Time dependence in fine-particle systems

Abstract

The time dependent behaviour of the magnetisation of a non interacting ensemble of Stoner-Wohlfarth fine particles has been investigated. The particles typically represent the elongated single domain ferromagnetic particles that have widespread application in the magnetic recording industry. The particle ensemble considered exhibits both orientational texture and a distribution of particle volumes.
The coercivity, (i.e. the magnitude of the field that will just reduce the magnetisation of a saturated system to zero), is an important parameter used for characterising a recording medium, and consequently studies of its time dependence
are of great practical benefit.
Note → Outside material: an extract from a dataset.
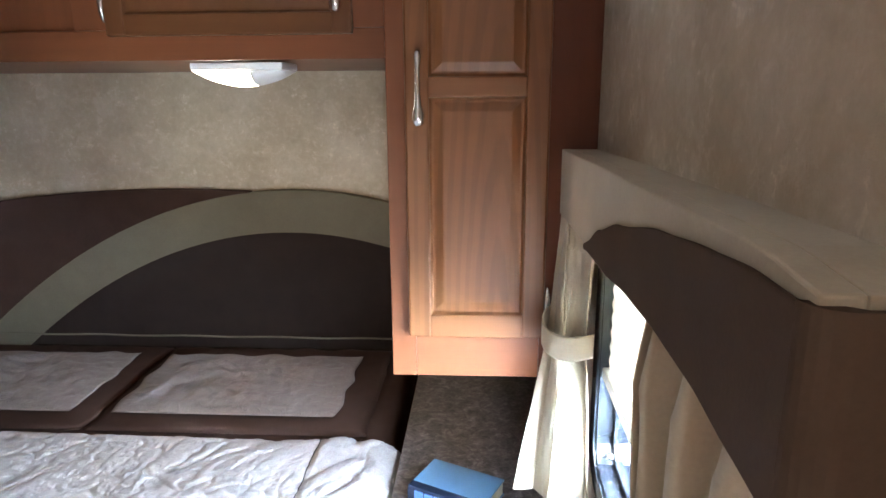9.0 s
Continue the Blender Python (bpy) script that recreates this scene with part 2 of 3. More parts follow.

The work of Flanders et al (1987) and Oseroff et al (1987) considered two types of behaviour; the Rate Dependence due to a dynamic field process and the Time Dependence due to a static field process. Their observations have stimulated the computational and analytical studies described in this thesis.
The general case of the randomly orientated particles has been studied computationaly due to the complexity of the governing equation. The computational results for the static and dynamic field processes give good qualitative agreement with experiment and show a near logarithmic dependence of the coercive force on the field sweep rate. The simplified case in which the particle anisotropy axes are aligned with the applied field has been treated analytically.
This has provided a basis for the understanding of the experimental relationship between the rate-dependent and the time-dependent coercive fields. The parameters employed to study the irreversible changes in the dynamic and static field processes are the irreversible susceptibility Xirr = dli dh and the magnetic viscosity Sv = — dI/ dt. The ratio Sv/ Xirr is known as the fluctuation field H1, after Néel, the behaviour of which is not well understood.
The results from this study suggests that the orientational texture and volume ( or activation volume ) distribution of a material make an important contribution to this behaviour. Both these parameters contribute to a dependence on a distribution of particle energy barriers consistent with the analysis of Gaunt (1976).